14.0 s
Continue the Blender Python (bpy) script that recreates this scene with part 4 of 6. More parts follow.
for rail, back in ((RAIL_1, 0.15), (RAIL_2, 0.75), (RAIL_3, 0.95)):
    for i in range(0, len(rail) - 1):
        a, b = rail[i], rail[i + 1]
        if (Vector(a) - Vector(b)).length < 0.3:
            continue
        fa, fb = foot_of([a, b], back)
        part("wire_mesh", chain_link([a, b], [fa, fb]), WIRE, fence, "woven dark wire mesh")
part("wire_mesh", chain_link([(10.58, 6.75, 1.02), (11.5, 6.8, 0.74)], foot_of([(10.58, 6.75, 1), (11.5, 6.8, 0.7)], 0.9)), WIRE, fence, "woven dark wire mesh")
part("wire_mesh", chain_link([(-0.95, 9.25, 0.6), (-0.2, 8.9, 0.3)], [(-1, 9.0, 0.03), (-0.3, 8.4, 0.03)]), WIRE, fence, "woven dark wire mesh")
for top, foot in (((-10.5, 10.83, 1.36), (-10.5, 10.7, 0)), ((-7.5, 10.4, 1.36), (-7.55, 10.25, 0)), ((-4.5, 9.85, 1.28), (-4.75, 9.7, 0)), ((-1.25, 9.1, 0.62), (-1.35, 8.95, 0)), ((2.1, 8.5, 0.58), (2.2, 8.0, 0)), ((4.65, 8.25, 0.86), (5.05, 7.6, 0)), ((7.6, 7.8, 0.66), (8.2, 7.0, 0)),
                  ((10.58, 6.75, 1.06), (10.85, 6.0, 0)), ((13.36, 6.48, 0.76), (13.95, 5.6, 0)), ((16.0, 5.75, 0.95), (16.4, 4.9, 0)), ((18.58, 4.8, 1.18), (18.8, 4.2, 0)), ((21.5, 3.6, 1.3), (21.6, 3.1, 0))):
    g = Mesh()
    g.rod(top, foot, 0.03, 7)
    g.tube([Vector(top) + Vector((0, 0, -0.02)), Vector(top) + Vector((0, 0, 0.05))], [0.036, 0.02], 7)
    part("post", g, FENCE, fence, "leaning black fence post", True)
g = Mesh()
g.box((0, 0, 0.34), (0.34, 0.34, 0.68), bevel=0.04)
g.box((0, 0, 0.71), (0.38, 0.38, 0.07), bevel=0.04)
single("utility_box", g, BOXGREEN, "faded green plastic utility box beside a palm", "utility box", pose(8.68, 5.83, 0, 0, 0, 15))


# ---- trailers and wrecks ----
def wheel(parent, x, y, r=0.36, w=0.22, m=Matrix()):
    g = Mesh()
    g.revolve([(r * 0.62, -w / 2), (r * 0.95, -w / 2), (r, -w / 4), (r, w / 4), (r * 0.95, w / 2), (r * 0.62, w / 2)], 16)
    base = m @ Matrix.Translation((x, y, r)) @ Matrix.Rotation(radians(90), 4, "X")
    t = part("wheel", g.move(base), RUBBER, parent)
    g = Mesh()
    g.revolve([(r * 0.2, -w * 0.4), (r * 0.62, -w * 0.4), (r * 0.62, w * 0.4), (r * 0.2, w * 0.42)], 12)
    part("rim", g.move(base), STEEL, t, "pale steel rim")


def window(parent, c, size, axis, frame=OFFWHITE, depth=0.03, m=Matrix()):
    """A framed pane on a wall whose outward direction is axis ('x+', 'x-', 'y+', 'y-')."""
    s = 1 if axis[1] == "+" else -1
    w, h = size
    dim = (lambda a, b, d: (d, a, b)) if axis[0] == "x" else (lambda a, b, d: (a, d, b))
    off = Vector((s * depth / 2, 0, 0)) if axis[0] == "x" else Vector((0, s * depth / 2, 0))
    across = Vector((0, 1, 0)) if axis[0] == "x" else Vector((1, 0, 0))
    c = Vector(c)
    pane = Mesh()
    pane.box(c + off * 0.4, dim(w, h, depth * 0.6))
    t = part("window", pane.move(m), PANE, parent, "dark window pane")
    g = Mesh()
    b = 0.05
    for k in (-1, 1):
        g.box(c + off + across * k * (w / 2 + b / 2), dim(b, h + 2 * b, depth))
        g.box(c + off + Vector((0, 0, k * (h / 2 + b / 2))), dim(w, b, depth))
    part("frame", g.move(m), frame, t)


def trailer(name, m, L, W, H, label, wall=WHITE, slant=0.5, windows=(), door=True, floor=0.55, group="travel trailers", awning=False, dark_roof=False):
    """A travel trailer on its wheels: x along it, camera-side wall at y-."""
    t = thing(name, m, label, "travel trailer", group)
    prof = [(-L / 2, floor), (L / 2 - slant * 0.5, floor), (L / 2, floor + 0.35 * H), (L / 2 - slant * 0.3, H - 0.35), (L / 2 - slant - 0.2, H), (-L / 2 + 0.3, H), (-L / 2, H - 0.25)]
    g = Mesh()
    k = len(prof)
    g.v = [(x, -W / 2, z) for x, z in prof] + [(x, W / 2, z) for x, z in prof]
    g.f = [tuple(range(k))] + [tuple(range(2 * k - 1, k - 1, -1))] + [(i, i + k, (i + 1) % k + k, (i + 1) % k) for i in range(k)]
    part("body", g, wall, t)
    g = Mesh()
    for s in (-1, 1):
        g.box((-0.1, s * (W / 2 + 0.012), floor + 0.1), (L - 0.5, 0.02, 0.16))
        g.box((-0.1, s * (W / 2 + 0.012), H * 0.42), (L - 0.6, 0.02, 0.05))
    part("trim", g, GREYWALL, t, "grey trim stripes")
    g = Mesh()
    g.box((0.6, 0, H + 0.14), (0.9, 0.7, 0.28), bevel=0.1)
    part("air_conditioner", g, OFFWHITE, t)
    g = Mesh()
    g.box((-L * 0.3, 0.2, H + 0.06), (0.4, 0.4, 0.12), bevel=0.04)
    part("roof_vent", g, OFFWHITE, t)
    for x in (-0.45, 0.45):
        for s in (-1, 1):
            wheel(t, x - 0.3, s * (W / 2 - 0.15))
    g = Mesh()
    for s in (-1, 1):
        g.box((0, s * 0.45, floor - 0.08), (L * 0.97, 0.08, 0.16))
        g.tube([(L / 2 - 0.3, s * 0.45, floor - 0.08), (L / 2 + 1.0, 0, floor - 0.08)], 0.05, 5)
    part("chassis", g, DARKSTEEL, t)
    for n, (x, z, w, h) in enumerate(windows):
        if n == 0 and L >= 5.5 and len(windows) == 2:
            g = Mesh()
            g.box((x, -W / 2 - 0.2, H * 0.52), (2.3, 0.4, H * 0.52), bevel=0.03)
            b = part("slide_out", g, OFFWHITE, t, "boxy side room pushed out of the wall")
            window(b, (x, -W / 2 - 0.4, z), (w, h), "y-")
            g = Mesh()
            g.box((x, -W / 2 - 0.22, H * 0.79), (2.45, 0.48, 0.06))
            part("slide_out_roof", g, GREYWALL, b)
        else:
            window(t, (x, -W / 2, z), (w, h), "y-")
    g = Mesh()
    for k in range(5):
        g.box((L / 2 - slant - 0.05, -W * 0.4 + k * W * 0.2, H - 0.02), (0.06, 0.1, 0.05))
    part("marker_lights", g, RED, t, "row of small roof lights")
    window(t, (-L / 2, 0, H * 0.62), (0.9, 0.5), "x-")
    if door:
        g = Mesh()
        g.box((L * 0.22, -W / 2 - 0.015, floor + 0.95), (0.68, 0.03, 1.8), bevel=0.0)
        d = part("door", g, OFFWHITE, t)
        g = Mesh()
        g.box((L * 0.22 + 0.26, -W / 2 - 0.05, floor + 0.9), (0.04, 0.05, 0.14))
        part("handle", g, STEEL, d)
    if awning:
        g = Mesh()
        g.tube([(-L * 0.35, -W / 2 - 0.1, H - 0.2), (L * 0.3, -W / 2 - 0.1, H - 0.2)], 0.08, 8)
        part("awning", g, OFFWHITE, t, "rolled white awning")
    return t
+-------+
● WHAT IS NEEDED: Write down again the exact lines running from the beginning of the data to the line containing "0, 0, 0, 15))", with both ends included.

● EXPECTED ANSWER:
14.0 s
Continue the Blender Python (bpy) script that recreates this scene with part 4 of 6. More parts follow.
for rail, back in ((RAIL_1, 0.15), (RAIL_2, 0.75), (RAIL_3, 0.95)):
    for i in range(0, len(rail) - 1):
        a, b = rail[i], rail[i + 1]
        if (Vector(a) - Vector(b)).length < 0.3:
            continue
        fa, fb = foot_of([a, b], back)
        part("wire_mesh", chain_link([a, b], [fa, fb]), WIRE, fence, "woven dark wire mesh")
part("wire_mesh", chain_link([(10.58, 6.75, 1.02), (11.5, 6.8, 0.74)], foot_of([(10.58, 6.75, 1), (11.5, 6.8, 0.7)], 0.9)), WIRE, fence, "woven dark wire mesh")
part("wire_mesh", chain_link([(-0.95, 9.25, 0.6), (-0.2, 8.9, 0.3)], [(-1, 9.0, 0.03), (-0.3, 8.4, 0.03)]), WIRE, fence, "woven dark wire mesh")
for top, foot in (((-10.5, 10.83, 1.36), (-10.5, 10.7, 0)), ((-7.5, 10.4, 1.36), (-7.55, 10.25, 0)), ((-4.5, 9.85, 1.28), (-4.75, 9.7, 0)), ((-1.25, 9.1, 0.62), (-1.35, 8.95, 0)), ((2.1, 8.5, 0.58), (2.2, 8.0, 0)), ((4.65, 8.25, 0.86), (5.05, 7.6, 0)), ((7.6, 7.8, 0.66), (8.2, 7.0, 0)),
                  ((10.58, 6.75, 1.06), (10.85, 6.0, 0)), ((13.36, 6.48, 0.76), (13.95, 5.6, 0)), ((16.0, 5.75, 0.95), (16.4, 4.9, 0)), ((18.58, 4.8, 1.18), (18.8, 4.2, 0)), ((21.5, 3.6, 1.3), (21.6, 3.1, 0))):
    g = Mesh()
    g.rod(top, foot, 0.03, 7)
    g.tube([Vector(top) + Vector((0, 0, -0.02)), Vector(top) + Vector((0, 0, 0.05))], [0.036, 0.02], 7)
    part("post", g, FENCE, fence, "leaning black fence post", True)
g = Mesh()
g.box((0, 0, 0.34), (0.34, 0.34, 0.68), bevel=0.04)
g.box((0, 0, 0.71), (0.38, 0.38, 0.07), bevel=0.04)
single("utility_box", g, BOXGREEN, "faded green plastic utility box beside a palm", "utility box", pose(8.68, 5.83, 0, 0, 0, 15))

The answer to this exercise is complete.